Required task –
Exactly the lines from the one that contains "5. More parts follow." to the one that contains "1.95)], 16, (0, CY", both lines included, should be copied, and no others.

Extracted material –
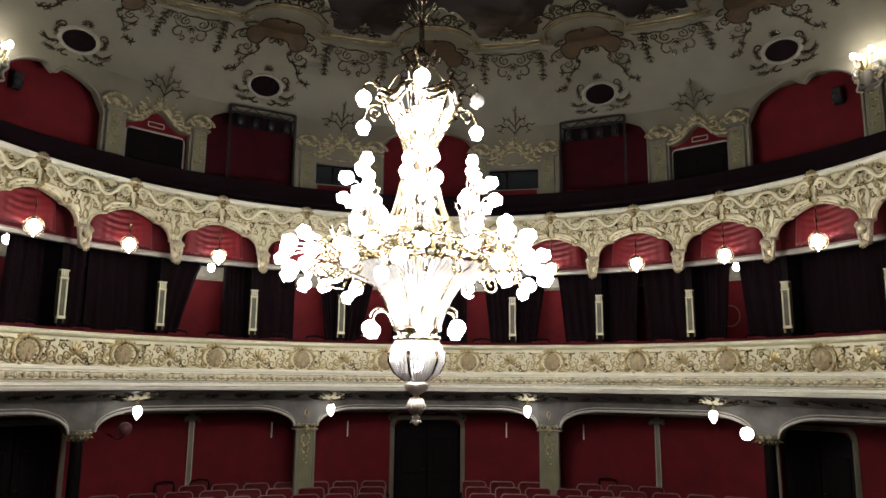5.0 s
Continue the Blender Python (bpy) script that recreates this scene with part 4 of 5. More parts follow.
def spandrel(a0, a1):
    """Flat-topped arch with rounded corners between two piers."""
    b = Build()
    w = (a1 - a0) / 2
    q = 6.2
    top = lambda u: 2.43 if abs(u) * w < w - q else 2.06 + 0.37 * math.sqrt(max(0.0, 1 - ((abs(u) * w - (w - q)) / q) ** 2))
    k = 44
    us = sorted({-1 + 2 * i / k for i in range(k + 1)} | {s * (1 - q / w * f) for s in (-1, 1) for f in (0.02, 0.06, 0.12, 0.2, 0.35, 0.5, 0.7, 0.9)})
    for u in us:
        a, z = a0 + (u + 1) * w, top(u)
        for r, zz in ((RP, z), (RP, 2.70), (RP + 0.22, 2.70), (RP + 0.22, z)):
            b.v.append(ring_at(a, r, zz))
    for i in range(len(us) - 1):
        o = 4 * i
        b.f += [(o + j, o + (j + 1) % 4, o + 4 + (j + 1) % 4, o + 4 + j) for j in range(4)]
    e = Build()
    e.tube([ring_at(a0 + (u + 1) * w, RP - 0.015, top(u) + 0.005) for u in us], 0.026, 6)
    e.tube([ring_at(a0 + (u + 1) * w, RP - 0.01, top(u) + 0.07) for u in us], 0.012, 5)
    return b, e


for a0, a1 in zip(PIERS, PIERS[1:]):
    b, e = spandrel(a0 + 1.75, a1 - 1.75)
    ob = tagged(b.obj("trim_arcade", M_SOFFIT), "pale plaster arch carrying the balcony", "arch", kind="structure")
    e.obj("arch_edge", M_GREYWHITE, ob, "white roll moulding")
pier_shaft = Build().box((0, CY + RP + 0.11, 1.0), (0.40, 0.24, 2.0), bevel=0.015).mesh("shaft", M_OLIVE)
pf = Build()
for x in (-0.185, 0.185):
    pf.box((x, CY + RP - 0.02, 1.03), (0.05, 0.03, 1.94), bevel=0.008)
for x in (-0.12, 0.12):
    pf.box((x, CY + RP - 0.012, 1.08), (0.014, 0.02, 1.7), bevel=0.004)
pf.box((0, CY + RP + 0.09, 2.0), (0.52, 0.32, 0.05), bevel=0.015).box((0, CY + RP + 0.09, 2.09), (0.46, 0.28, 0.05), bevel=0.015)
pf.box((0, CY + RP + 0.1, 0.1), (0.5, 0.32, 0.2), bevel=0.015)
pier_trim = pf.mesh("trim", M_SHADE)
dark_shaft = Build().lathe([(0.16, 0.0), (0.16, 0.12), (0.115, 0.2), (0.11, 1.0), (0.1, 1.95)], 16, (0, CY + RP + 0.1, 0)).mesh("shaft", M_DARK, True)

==

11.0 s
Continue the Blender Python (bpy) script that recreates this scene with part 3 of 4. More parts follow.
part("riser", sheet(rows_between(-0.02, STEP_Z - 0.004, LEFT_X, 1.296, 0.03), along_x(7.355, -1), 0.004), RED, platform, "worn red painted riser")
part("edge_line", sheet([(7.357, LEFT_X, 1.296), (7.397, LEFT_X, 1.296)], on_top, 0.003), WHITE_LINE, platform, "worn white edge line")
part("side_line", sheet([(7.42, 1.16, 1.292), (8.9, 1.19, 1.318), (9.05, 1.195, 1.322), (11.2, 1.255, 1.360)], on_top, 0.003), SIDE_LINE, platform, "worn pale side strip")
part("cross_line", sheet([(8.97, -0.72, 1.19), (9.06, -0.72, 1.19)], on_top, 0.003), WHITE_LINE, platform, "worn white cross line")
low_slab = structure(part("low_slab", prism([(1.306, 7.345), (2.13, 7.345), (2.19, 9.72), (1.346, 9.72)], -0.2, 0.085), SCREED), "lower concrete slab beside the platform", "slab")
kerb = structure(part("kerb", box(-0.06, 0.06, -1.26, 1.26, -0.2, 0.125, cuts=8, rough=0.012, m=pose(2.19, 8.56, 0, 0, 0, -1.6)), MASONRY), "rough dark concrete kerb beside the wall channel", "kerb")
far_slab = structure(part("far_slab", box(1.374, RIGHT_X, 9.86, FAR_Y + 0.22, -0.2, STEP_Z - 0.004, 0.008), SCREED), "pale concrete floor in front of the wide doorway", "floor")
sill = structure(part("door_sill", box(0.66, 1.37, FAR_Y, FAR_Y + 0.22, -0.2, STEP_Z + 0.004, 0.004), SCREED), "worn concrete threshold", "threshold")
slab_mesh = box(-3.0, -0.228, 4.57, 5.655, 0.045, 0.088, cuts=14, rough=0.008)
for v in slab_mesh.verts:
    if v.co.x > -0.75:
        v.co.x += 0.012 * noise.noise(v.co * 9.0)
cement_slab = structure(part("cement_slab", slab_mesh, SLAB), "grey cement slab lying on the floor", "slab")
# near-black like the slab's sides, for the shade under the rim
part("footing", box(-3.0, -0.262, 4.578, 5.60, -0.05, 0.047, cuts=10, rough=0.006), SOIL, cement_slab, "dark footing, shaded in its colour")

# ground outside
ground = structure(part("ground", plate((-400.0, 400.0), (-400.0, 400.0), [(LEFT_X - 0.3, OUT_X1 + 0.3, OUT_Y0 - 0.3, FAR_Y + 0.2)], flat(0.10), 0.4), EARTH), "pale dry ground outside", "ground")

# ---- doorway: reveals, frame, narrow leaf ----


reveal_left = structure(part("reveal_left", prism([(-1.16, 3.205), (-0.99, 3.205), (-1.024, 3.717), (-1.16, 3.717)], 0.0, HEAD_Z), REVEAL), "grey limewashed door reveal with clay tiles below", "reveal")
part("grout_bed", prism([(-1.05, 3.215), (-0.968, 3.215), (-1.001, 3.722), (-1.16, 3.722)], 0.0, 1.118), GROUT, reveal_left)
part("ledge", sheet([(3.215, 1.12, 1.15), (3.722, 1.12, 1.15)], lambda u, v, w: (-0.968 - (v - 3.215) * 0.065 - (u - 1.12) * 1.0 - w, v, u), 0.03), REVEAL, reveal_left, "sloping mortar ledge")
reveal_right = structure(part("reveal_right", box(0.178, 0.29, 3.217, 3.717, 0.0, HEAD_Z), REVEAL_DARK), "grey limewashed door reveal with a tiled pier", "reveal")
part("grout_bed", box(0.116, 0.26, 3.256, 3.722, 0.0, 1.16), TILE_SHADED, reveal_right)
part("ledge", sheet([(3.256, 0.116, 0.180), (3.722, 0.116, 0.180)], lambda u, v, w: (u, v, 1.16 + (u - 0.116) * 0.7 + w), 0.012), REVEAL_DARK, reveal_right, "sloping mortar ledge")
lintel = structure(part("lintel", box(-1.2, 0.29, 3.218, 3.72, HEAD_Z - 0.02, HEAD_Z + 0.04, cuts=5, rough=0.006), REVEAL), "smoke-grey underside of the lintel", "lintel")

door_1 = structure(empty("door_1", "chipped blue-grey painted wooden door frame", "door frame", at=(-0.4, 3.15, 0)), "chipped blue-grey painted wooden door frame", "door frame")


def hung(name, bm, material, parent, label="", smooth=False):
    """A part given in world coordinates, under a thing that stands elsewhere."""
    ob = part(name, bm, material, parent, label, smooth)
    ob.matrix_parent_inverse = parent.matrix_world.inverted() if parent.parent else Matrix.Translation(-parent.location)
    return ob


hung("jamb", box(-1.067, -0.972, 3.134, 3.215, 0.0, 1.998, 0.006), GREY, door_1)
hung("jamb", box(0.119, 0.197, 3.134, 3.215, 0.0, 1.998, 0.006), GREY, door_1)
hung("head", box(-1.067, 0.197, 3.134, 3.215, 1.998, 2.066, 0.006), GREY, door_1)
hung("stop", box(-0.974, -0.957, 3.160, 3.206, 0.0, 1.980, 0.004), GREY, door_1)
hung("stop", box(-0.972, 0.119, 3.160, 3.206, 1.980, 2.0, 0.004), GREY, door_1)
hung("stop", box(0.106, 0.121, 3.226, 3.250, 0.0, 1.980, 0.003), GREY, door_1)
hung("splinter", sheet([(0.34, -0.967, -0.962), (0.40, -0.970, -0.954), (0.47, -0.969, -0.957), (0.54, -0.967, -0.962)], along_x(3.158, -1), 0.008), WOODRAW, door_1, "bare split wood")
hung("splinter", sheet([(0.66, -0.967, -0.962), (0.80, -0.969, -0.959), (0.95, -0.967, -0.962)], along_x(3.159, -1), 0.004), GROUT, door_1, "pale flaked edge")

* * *

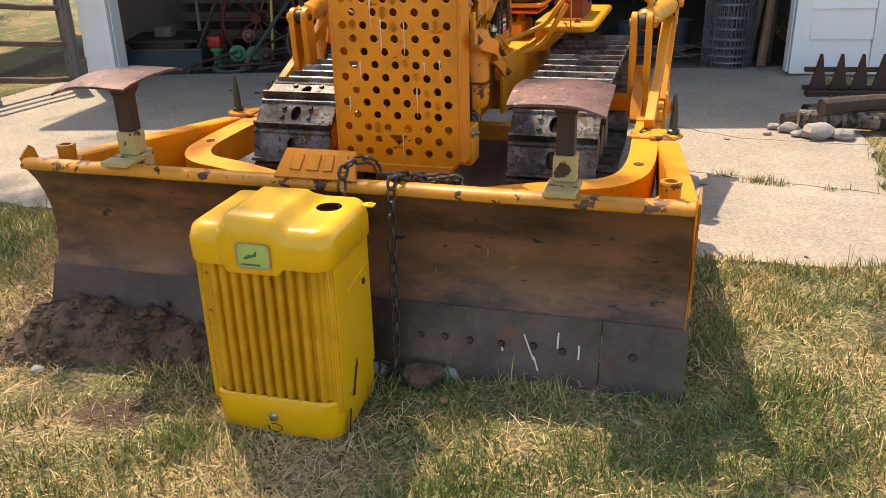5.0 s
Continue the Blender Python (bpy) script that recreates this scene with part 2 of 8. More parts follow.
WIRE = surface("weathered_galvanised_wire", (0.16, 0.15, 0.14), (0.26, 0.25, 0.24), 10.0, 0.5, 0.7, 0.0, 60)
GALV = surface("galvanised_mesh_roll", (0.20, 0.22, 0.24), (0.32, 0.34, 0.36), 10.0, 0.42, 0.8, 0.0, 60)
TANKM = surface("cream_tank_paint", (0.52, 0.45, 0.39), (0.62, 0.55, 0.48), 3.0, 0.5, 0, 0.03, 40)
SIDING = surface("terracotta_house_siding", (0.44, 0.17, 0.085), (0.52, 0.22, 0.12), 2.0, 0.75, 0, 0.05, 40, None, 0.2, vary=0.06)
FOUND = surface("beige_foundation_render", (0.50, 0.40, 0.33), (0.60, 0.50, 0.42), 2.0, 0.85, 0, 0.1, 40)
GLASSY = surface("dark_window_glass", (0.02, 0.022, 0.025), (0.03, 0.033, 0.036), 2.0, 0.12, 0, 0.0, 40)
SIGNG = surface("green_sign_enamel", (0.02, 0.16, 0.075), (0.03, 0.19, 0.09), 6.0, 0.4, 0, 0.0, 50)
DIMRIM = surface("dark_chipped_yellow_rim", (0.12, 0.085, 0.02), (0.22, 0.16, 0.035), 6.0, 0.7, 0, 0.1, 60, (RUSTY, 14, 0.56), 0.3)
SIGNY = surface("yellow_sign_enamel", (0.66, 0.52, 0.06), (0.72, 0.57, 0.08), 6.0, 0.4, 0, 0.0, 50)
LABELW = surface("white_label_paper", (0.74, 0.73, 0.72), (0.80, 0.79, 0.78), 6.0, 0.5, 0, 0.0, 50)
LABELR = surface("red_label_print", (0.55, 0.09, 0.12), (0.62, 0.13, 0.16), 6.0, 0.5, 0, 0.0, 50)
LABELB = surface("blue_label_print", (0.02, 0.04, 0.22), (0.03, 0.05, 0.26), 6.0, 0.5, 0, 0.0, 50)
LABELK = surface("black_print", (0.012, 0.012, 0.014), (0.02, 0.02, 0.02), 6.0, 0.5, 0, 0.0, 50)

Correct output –
Continue the Blender Python (bpy) script that recreates this scene with part 4 of 5. More parts follow.
def spandrel(a0, a1):
    """Flat-topped arch with rounded corners between two piers."""
    b = Build()
    w = (a1 - a0) / 2
    q = 6.2
    top = lambda u: 2.43 if abs(u) * w < w - q else 2.06 + 0.37 * math.sqrt(max(0.0, 1 - ((abs(u) * w - (w - q)) / q) ** 2))
    k = 44
    us = sorted({-1 + 2 * i / k for i in range(k + 1)} | {s * (1 - q / w * f) for s in (-1, 1) for f in (0.02, 0.06, 0.12, 0.2, 0.35, 0.5, 0.7, 0.9)})
    for u in us:
        a, z = a0 + (u + 1) * w, top(u)
        for r, zz in ((RP, z), (RP, 2.70), (RP + 0.22, 2.70), (RP + 0.22, z)):
            b.v.append(ring_at(a, r, zz))
    for i in range(len(us) - 1):
        o = 4 * i
        b.f += [(o + j, o + (j + 1) % 4, o + 4 + (j + 1) % 4, o + 4 + j) for j in range(4)]
    e = Build()
    e.tube([ring_at(a0 + (u + 1) * w, RP - 0.015, top(u) + 0.005) for u in us], 0.026, 6)
    e.tube([ring_at(a0 + (u + 1) * w, RP - 0.01, top(u) + 0.07) for u in us], 0.012, 5)
    return b, e


for a0, a1 in zip(PIERS, PIERS[1:]):
    b, e = spandrel(a0 + 1.75, a1 - 1.75)
    ob = tagged(b.obj("trim_arcade", M_SOFFIT), "pale plaster arch carrying the balcony", "arch", kind="structure")
    e.obj("arch_edge", M_GREYWHITE, ob, "white roll moulding")
pier_shaft = Build().box((0, CY + RP + 0.11, 1.0), (0.40, 0.24, 2.0), bevel=0.015).mesh("shaft", M_OLIVE)
pf = Build()
for x in (-0.185, 0.185):
    pf.box((x, CY + RP - 0.02, 1.03), (0.05, 0.03, 1.94), bevel=0.008)
for x in (-0.12, 0.12):
    pf.box((x, CY + RP - 0.012, 1.08), (0.014, 0.02, 1.7), bevel=0.004)
pf.box((0, CY + RP + 0.09, 2.0), (0.52, 0.32, 0.05), bevel=0.015).box((0, CY + RP + 0.09, 2.09), (0.46, 0.28, 0.05), bevel=0.015)
pf.box((0, CY + RP + 0.1, 0.1), (0.5, 0.32, 0.2), bevel=0.015)
pier_trim = pf.mesh("trim", M_SHADE)
dark_shaft = Build().lathe([(0.16, 0.0), (0.16, 0.12), (0.115, 0.2), (0.11, 1.0), (0.1, 1.95)], 16, (0, CY + RP + 0.1, 0)).mesh("shaft", M_DARK, True)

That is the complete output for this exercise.